By Heather Lusk
As the weather outside becomes frightful, school and government officials are prepared with their winter weather plans.
“It is noteworthy that our schools have only experienced a few days of closure per year (some years—none at all) in the past decade,” aside from the unusual winter of 2014, according to Zionsville Community Schools Supt. Dr. Scott Robison via email.
If school is cancelled, the first day will be made up May 27. The Indiana Dept. of Education has approved ZCS’s request to utilize e-days to avoid subsequent make-up days, requiring students to complete assignments electronically during the day that school is cancelled.
Robison noted that e-day plans will vary for elementary students who may not have computer or Internet access on a cancelled day. Those students would be given extra time to submit their assignments.
Robison does not plan to have more than two consecutive days in the e-day format without face-to-face instruction.
“ZCS does not plan to become an online school district, and we believe that a face-to-face day of instruction to assess and recalibrate instruction is essential,” Robison said.
In the event of a longer cancellation, make-up days may need to be added to the calendar in June. School cancellations and delays will be shared via the SchoolMessenger emergency notification system.

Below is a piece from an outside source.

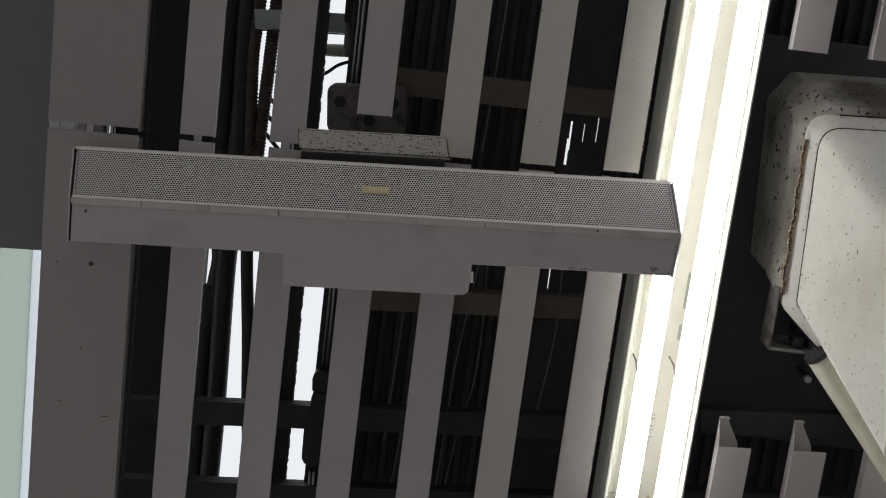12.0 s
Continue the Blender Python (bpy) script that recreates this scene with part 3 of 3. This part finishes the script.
part("case", prism(rounded([(0.184, -0.50), (0.206, -0.50), (0.206, -0.215), (0.186, -0.215)], 0.003, 3), "z", 0, 0.05, 0.002), M_DARK, box_side)
part("gland", pipe([(0.196, -0.2145, 0.02), (0.197, -0.15, 0.02)], 0.0085, 12), M_MOUNT, box_side)
tagged(box_side, "dark narrow terminal box beside the conduits", "terminal box")

# speaker mount on the carrier
mount = empty("speaker_mount", pose(0.2545, -0.071, H + 0.085, 0, 0, -5))
part("base", prism(rounded([(-0.072, -0.042), (0.072, -0.042), (0.072, 0.045), (-0.072, 0.045)], 0.016), "z", 0, 0.05, 0.003), M_MOUNT, mount)
for x, y in ((-0.048, -0.012), (0.048, -0.012), (0.005, 0.02)):
    part("bolt", disc(x, y, -0.008, 0.011, 0.009, 6), M_DARK, mount)
part("arm", box(-0.05, 0.055, 0.045, 0.075, -0.05, 0.03, 0.003), M_DARK, mount)
tagged(mount, "dark cast speaker mount with bolts above the slats", "mount")

# thin wires below the deck
for knots in ([(0.500, 0.22), (0.488, 0.34), (0.478, 0.46), (0.476, 0.55), (0.468, 0.78)],
              [(0.516, 0.22), (0.523, 0.34), (0.521, 0.47), (0.503, 0.57), (0.482, 0.78)],
              [(0.364, 0.20), (0.362, 0.36), (0.353, 0.62)], [(0.400, 0.31), (0.390, 0.54), (0.376, 0.75)],
              [(0.665, 0.2), (0.67, 0.36), (0.65, 0.57)], [(0.492, -0.45), (0.485, -0.2), (0.477, 0.0)]):
    run_of("wire", pipe(curve_points([(x, y, H + 0.235) for x, y in knots]), 0.0018, 6), M_WIRE, "thin grey wire strung under the roof deck", "wire", "wires under the deck")

# grey fitting in the slot farther along
run_of("slot_cover", box(-0.036, 0.207, 0.860, 0.905, H + 0.29, H + 0.30, 0.002), M_STRAP, "dull grey cover plate across the sky slot", "cover plate")

# ---- joints, screws, marks ----
for x, w in ((-0.284, 0.018), (-0.251, 0.044), (-0.221, 0.012), (-0.189, 0.004), (-0.182, 0.003), (-0.177, 0.002), (-0.03, 0.014), (0.125, 0.016), (0.138, 0.004)):
    run_of("joint_strip", box(x - w / 2, x + w / 2, joint_y(x) - 0.012, joint_y(x) + 0.022, H + 0.0035, H + 0.0055), M_JOINT, "dull metal joining strip in a ceiling joint", "joint strip", "joint strips")

# angle bracket and bolt beside the sign housing
ang = empty("angle_bracket", pose(1.041, 0.155, H + 0.04))
part("side", prism([(0, 0), (0.118, 0), (0.118, 0.06), (0, 0.06)], "x", 0.0, 0.004), M_ANGLE, ang)
part("foot", box(0, 0.085, 0.112, 0.118, 0, 0.05, 0.001), M_ANGLE, ang)
part("lip", box(0.004, 0.085, 0.100, 0.112, 0.046, 0.05), M_ANGLE, ang)
part("bolt", disc(0.055, 0.10, 0.01, 0.01, 0.03, 6), M_DARK, ang)
tagged(ang, "dull grey angle bracket beside the sign housing", "bracket")
stub = empty("hanger_pipe", pose(1.1370, 0.2814, H))
part("pipe", pipe([(-0.016, -0.0185, 0), (0.0, 0.0, 0), (0.777, 0.880, 0.0)], 0.021, 20), M_PIPE, stub)
part("collar", pipe([(-0.021, -0.0243, 0), (-0.015, -0.0173, 0)], 0.0225, 20), M_DARK, stub, "dark collar")
part("hanger_plate", prism([(-0.030, 0.0), (-0.008, 0.0), (-0.008, 0.198), (-0.030, 0.198)], "x", -0.017, -0.013), M_DARK, stub)
tagged(stub, "cream painted hanger pipe with a dark collar behind the sign", "pipe")
bolt = empty("hanging_bolt", pose(1.153, 0.3445, H + 0.122))
part("head", disc(0, 0, 0, 0.007, 0.012, 8), M_WHITE, bolt)
part("shank", disc(0, 0, 0.0122, 0.004, 0.065, 8), M_DARK, bolt)
tagged(bolt, "small pale bolt under the cover panel", "bolt")

# crumbs of dirt along slat edges and on the speaker
rng = random.Random(12)
bm = bmesh.new()
for _ in range(150):
    y = rng.uniform(-0.45, 1.0)
    if -0.03 < y < 0.0:
        continue
    r = rng.uniform(0.0008, 0.0026)
    x = 0.748 + rng.uniform(-0.0005, 0.0015)
    bmesh.ops.create_icosphere(bm, subdivisions=1, radius=r, matrix=pose(x, y, H + rng.uniform(0, 0.004)) @ Matrix.Diagonal((0.6, rng.uniform(0.8, 2.2), 0.8, 1)))
tagged(part("dirt", bm, M_DIRT), "pale crumbs of dirt along the slat edge", "dirt", kind="stuff")
bm = bmesh.new()
for u, v, w in [(1.0395, 0.100, -0.106), (1.0385, 0.112, -0.106), (1.031, 0.004, -0.049), (1.032, 0.148, -0.107), (0.990, 0.148, -0.107)] + [(rng.uniform(0.86, 0.9), 0.149, -0.107) for _ in range(12)]:
    p = SP @ Vector((u, v, w))
    bmesh.ops.create_icosphere(bm, subdivisions=1, radius=rng.uniform(0.0015, 0.003), matrix=Matrix.Translation(p))
tagged(part("dirt", bm, M_SMUDGE), "dull crumbs of dirt on the speaker end", "dirt", kind="stuff")
# rust scratch and small hole on the edge panel
run_of("scratch", prism(rounded([(-0.170, 0.547), (-0.161, 0.545), (-0.153, 0.5455), (-0.161, 0.548)], 0.0005, 2), "z", H - 0.0006, H + 0.0004), M_RUST2, "thin orange rust scratch on the edge panel", "scratch")
run_of("rivet", disc(-0.264, 0.263, H - 0.0008, 0.0016, 0.001, 10), M_PRINT, "tiny dark rivet in the edge panel", "rivet")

The Town of Zionsville has the same plans in place as previous years and salt trucks have already been on the road for the first snowfall.
“Our goal is not to have clear streets,” said Lance Lantz, superintendent of street/stormwater services. “Our goal is to have safe streets.”
“It’s all temperature dependent,” Lantz said. “We evaluate each storm independently”
Lantz said there must be a minimum of three inches to plow the culs-de-sac in town, because – with 167 of them – it takes longer to clear them than all of the other streets in town. Recognizing that three inches of snow can be reasonably navigated the streets department will leave the snow alone with one caveat: temperature.
“Arctic temperatures would make that snow difficult to drive through,” he said.
“It generally takes two to three inches on the roads before we start plowing efforts,” Lantz said.
Generally the town goes through 1,100 to 1,200 tons of salt each season, but lacks the space to store more than roughly a third of that amount.
“We have to manage our storage,” Lantz said. Salt is reordered as needed which generally isn’t an issue. “In the most dire of winters that can become problematic,” he said, if there are weather-related delays between the supplier and Zionsville.
The town is on pothole patrol throughout the winter and will repair any reported issues as soon as possible.
Because trash service is contracted, it is “very infrequent that trash service is disrupted by snow,” Lantz said, unless the roads are impassible.
The chance that weather will impact town businesses enough to close is very slim. “It’s very much business as usual for us and most public works department,” Lantz said.
To help the street department keep roads safe during snowy and icy weather:
- Don’t park on streets. It’s a hassle for plow operators and leaves a mess when the cars eventually move.
- Shovel snow behind your sidewalk away from the street or on grass. Shoveling into the street dilutes the salt or washes it away, impacting what is needed to keep streets safe.
- Clear sidewalks of snow by noon on the second day of snowfall.